1. Wight Investment Company brought an action in trover in the municipal court of Atlanta against Watts, to recover certain personal property, attaching to the petition a bill of sale to secure the payment of a debt, and which recited that “this is a deed conveying title and a bond to reconvey is this day given.” There was a trial and a judgment for the plaintiff. The 1 petition for certiorari recites that “ upon the call of said case for a hearing, the defendants, by and through their attorneys, made a motion before the court to dismiss said case, on the ground that, under the petition as set forth in said case, plaintiff could not recover in trover in an action sounding in debt instead of in trover.” The court did not err in overruling this motion. This was the proper remedy, under the facts of this case. “A bill of sale of personalty to secure a debt, although it contains a clause to reconvey the property upon the payment of the debt, is not a mortgage, but is an absolute conveyance of the property, and passes title to the same until the debt is fully paid. Civil Code, § 3306; Owens v. Bridges, 13 Ga. App. 419 (79 S. E. 225).” Hill v. Marshall, 18 Ga. App. 662 (1) (90 S. E. 175); see also Bellerby v. Thomas, 105 Ga. 477, 478 (l) (30 S. E. 425).

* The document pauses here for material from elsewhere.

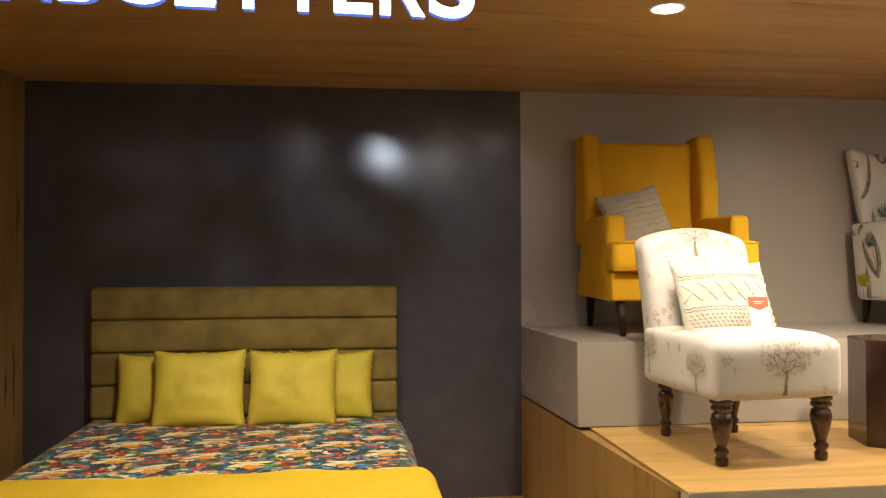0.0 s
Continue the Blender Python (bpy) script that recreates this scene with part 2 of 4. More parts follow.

2. Defendant alleges that the trial court erred in rejecting as evidence “ a certified copy from the Federal district court showing that he had been adjudged a bankrupt,” and that “plaintiff had been listed as a creditor of the defendant.” Under the facts of this case this was not error. “ In an action of trover the issue is one of title, and not of debt. Consequently, neither the defendant in such an action, wherein bail is required, nor the surety on his bond can set up as a defense the discharge of the defendant in bankruptcy pending the action. This is true although the plaintiff elects to take a money verdict for the damages alleged to have been sustained.” Berry v. Jackson, 115 Ga. 196 (41 S. E. 698, 90 Am. St. Rep. 102).
3. The bill of sale is dated February 5., 1919. Defendant tendered as evidence a certified copy of a homestead exemption set apart on March 4, 1919, under section 3416 et seq. of the Civil Code of 1910. The certified copy was rejected as evidence, and this is alleged to be error. It is settled law in this State that as against *293a valid title to secure a debt, a homestead subsequently taken will avail nothing. Mozley v. Fontana, 124 Ga. 378 (52 S. E. 443), and cit.
4. The above rulings dispose of all questions made by the pleadings and which were argued in the brief of counsel for the plaintiff in error. We therefore hold that the judge of the municipal court of Atlanta properly rendered judgment in favor of the plaintiff, and the judge of the superior court did not err in overruling the certiorari.
Judgment affirmed.
Broyles, C. J., and Luke, J., concur.